Double-Factor Tensor Cascaded-Rank Decomposition for Hyperspectral Image Denoising

Abstract

Hyperspectral image (HSIs) denoising is a preprocessing step that plays a crucial role in many applications used in Earth observation missions. Low-rank tensor representation can be utilized to restore mixed-noise HSIs, such as those affected by mixed Gaussian, impulse, stripe, and deadline noises. Although there is a considerable body of research on spatial and spectral prior knowledge concerning subspace, the correlation between the spectral continuity and the nonlocal sparsity of the spectral and spatial factors is not yet fully understood. To address this deficiency, in the present study, we determined the correlation between these factors using a cascaded technique, and we describe in this paper the double-factor tensor cascaded-rank (DFTCR) minimization method that was used.
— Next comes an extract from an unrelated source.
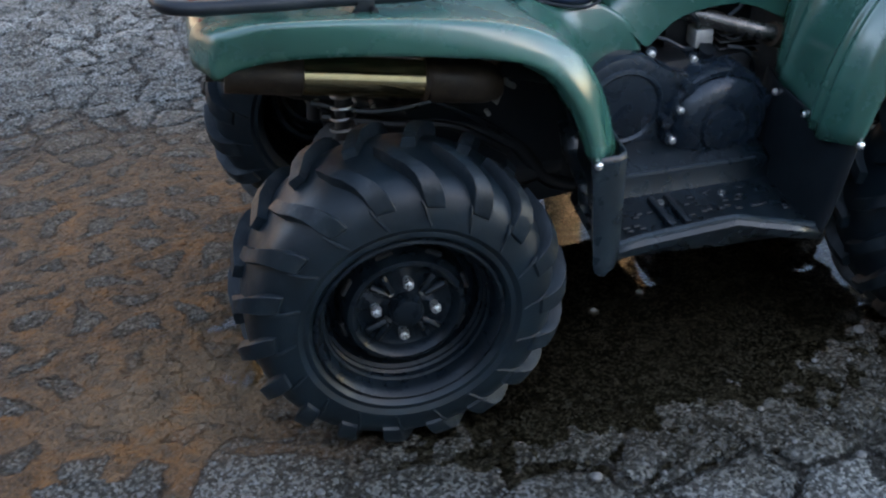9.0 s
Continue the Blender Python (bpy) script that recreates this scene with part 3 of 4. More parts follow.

The information existing in the nonlocal sparsity property of the spatial factor was employed to promote a geometrical feature representation, and a tensor cascaded-rank minimization approach was introduced as a nonlocal self-similarity to promote restoration quality. The continuity between the difference and nonlocal gradient sparsity constraints of the spectral factor was also introduced to learn the basis. Furthermore, to estimate the solutions of the proposed model, we developed an algorithm based on the alternating direction method of multipliers (ADMM). The performance of the DFTCR method was tested by a comparison with eleven established denoising methods for HSIs. The results showed that the proposed DFTCR method exhibited superior performance in the removal of mixed noise from HSIs.